A che punto siamo con il Trans-Atlantic Data Privacy Framework?

Veniamo, perciò, al nodo dei nodi: la diplomazia. Le trattative tra autorità statunitensi ed europee vanno avanti da tempo. A fine marzo, in occasione della visita a Bruxelles del Presidente Biden, le due parti hanno firmato un accordo preliminare su un Trans-Atlantic Data Privacy Framework.

Anche se non vincolante, l'accordo impegna Washington a:

  • rafforzare la tutela della privacy e delle libertà civili che regolano le attività dell'intelligence statunitensi,
  • stabilire un nuovo meccanismo di risarcimento,
  • nominare un'autorità indipendente
  • aumentare i controlli sull'intelligence.

Questo sistema permetterebbe, inoltre, agli utenti europei di chiedere risarcimenti qualora i loro diritti venissero violati.
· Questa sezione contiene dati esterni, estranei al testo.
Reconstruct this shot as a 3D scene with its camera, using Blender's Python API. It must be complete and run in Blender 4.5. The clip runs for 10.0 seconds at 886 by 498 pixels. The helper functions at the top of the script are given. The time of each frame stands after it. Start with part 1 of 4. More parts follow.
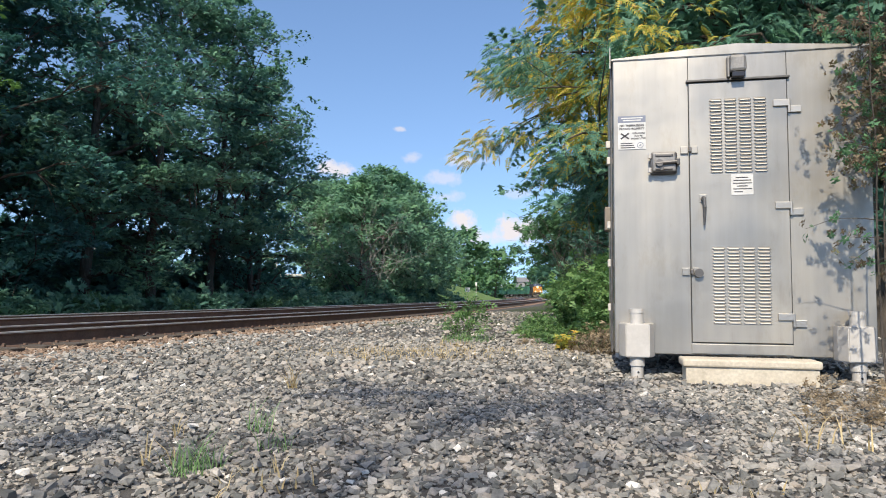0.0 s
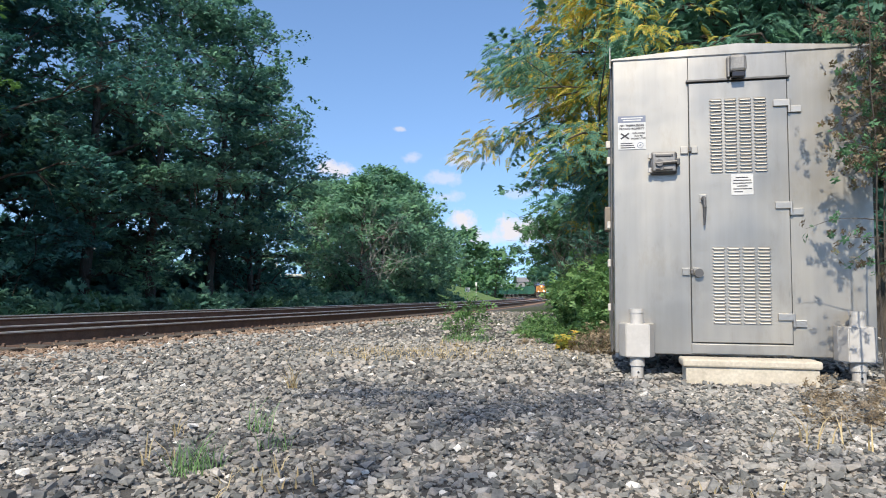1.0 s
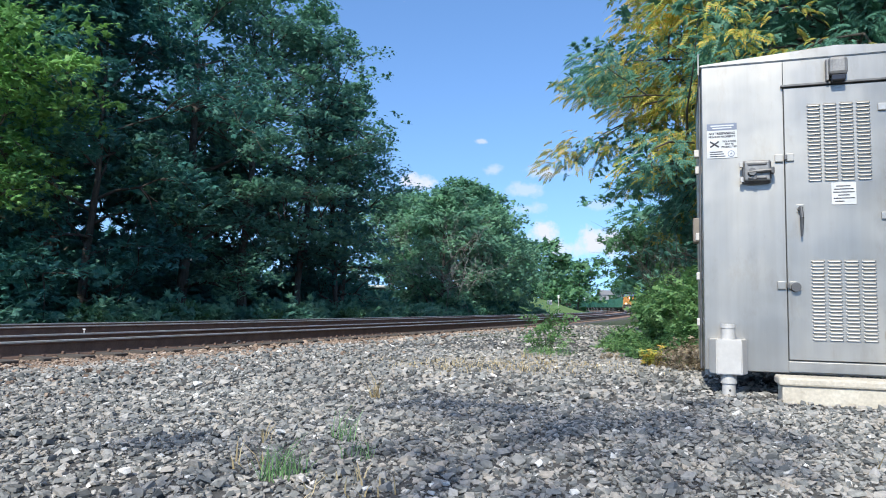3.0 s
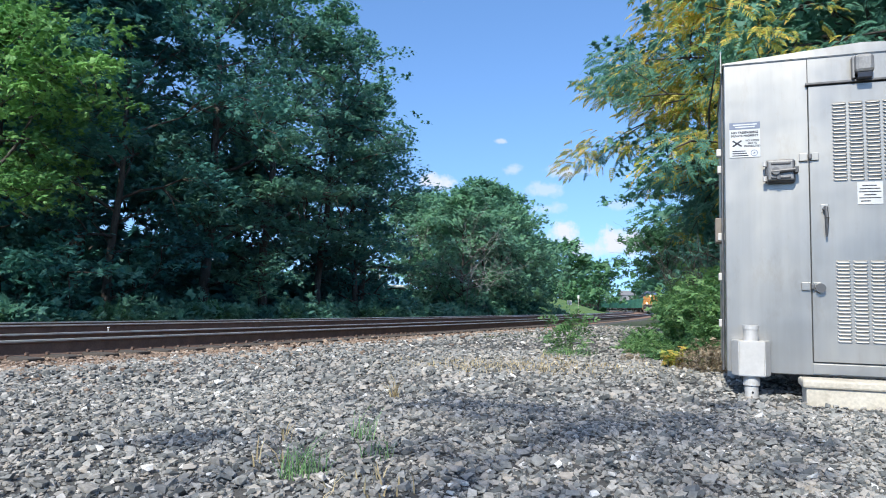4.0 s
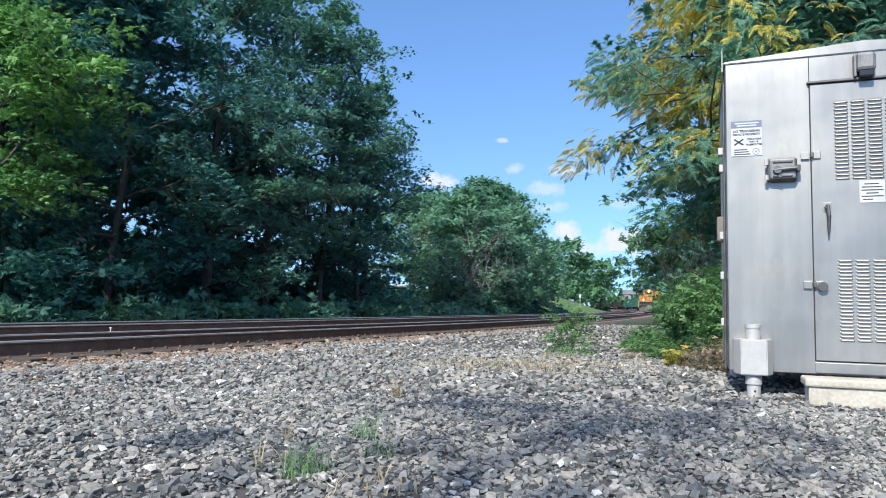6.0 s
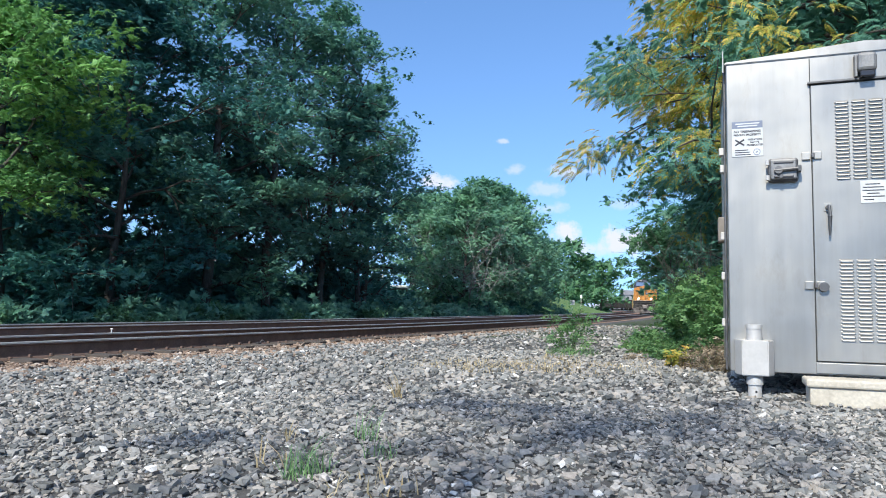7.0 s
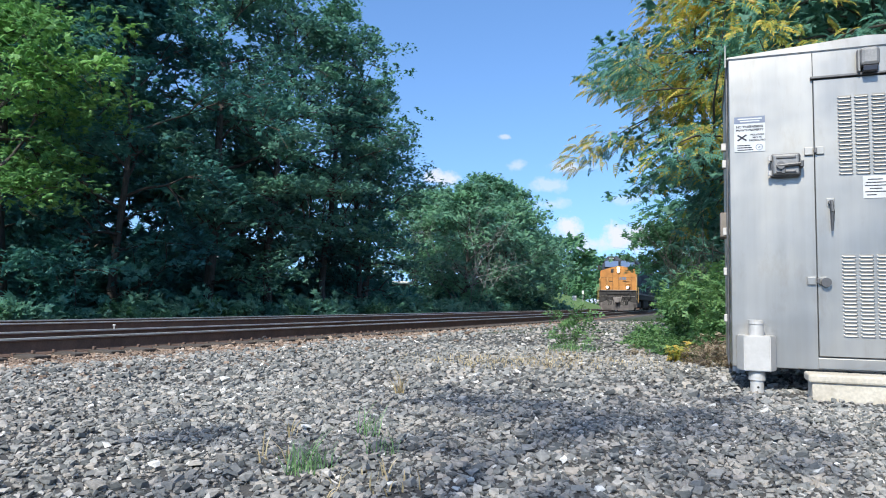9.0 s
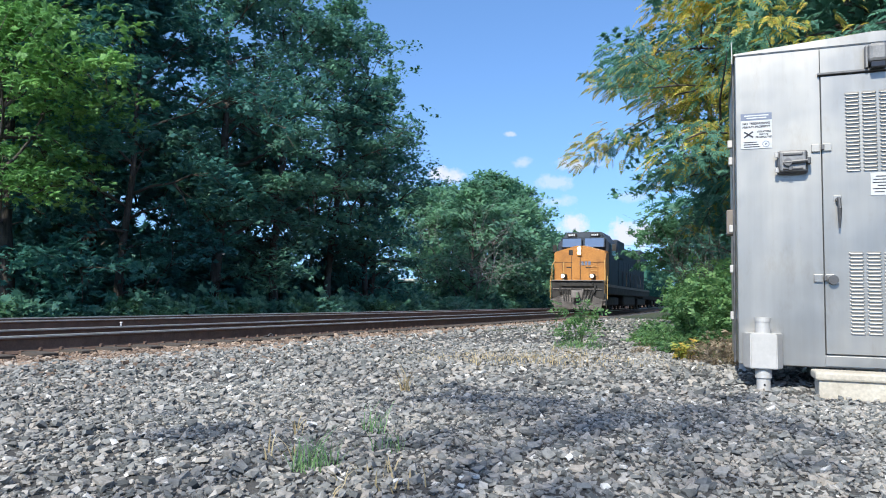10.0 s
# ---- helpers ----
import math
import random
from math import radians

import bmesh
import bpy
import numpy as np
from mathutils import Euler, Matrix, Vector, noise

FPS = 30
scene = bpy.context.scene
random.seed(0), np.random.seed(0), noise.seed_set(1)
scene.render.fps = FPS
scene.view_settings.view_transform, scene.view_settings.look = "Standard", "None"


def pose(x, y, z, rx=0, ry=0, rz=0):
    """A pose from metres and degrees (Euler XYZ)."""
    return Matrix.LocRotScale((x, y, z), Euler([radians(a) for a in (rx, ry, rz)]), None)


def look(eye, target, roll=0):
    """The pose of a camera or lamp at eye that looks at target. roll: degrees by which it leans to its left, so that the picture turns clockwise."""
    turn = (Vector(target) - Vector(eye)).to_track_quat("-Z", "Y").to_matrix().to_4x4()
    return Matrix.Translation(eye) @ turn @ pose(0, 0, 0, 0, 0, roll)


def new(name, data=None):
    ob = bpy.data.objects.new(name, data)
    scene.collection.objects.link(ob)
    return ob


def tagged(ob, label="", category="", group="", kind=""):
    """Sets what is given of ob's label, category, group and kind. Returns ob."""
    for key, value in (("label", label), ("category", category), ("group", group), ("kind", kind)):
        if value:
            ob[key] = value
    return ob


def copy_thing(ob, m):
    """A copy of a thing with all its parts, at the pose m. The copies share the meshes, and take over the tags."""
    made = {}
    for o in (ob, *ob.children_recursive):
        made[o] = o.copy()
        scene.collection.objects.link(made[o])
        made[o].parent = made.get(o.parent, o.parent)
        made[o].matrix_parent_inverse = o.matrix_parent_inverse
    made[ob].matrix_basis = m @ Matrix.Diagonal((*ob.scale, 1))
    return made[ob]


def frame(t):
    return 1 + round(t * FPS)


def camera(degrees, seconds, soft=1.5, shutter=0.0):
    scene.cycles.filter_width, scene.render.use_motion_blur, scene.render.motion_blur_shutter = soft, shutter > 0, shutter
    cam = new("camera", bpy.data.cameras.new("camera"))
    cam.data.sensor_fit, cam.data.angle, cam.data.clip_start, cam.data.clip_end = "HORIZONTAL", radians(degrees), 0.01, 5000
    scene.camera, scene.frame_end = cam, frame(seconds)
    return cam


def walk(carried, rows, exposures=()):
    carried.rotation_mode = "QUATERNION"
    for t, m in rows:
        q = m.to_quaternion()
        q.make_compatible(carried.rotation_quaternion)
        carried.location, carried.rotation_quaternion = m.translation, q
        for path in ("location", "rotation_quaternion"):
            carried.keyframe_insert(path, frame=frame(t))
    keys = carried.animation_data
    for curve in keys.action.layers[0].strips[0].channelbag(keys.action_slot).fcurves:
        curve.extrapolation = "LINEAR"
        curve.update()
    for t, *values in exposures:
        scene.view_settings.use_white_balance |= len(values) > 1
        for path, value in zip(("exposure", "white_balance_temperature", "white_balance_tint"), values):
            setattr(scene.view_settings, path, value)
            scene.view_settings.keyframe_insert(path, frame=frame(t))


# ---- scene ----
cam = camera(65.2, 10.0, soft=1.0)
EYE = (0.0, 0.0, 0.62)
PATH = [
    (0.0, 3.816, -0.416, 0.0), (1.0, 3.816, -0.42, 0.0), (2.0, 3.82, -0.425, 0.004), (2.5, 3.816, -0.421, 0.06),
    (2.6, 3.816, -0.42, -0.02), (2.7, 3.82, -0.42, 0.02), (2.8, 3.87, -0.46, 0.6), (2.9, 4.25, -0.7, 3.5),
    (3.0, 4.713, -1.013, 6.694), (3.1, 4.68, -1.12, 8.38), (3.2, 4.72, -1.2, 8.55), (4.3, 4.66, -1.23, 8.22),
    (4.5, 4.655, -1.228, 8.271), (5.0, 4.731, -1.143, 8.309), (5.5, 4.608, -1.121, 8.377), (7.0, 4.694, -1.033, 8.501),
    (7.5, 4.69, -1.033, 8.523), (8.0, 4.708, -1.001, 8.437), (8.5, 4.426, -1.002, 8.347), (9.0, 4.347, -0.974, 8.657),
    (9.5, 4.838, -0.975, 8.972), (10.0, 4.131, -0.972, 9.108)]
walk(cam, [(t, pose(*EYE, 90 + p, r, w)) for t, p, r, w in PATH], exposures=[(0.0, 0.8, 6850, 10), (1.2, 0.8, 6520, 9), (2.5, 0.8, 6150, 7.5), (3.2, 0.9, 5900, 7.0), (10.0, 0.9, 5900, 7.0)])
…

Al momento, tuttavia, le trattative sono tornate in una fase di stallo e un accordo prima della fine dell'anno sembra inverosimile.

Nel frattempo, anche in Irlanda, il 7 luglio il Garante della privacy ha informato le autorità europee, le quali hanno un mese di tempo per esprimersi, che procederà a bloccare il trasferimento di dati verso gli USA da parte di Meta, l'azienda che possiede Facebook & co.

Che cosa fare?

Per quanto la situazione rimanga molto aleatoria, sono state individuate delle soluzioni che provano a risolvere il problema:

  1. chiedere il consenso esplicito dell'utente al trasferimento dei propri dati fuori dall'Unione Europea;
  2. usare save un software d'analisi con database in Europa, potrebbe trattarsi di un software creato ad hoc da un'azienda o di software terzo con server europei;
  3. Google potrebbe aprire una società in Europa e trattenere i dati all'interno dell'Unione.

In ogni caso, il nostro consiglio è quello di rivolgersi a un legale con esperienza in questo settore e non affidarsi esclusivamente ai software automatici per l'elaborazione della privacy policy che, ricordiamo, deve soddisfare specifici criteri di trasparenza e accessibilità.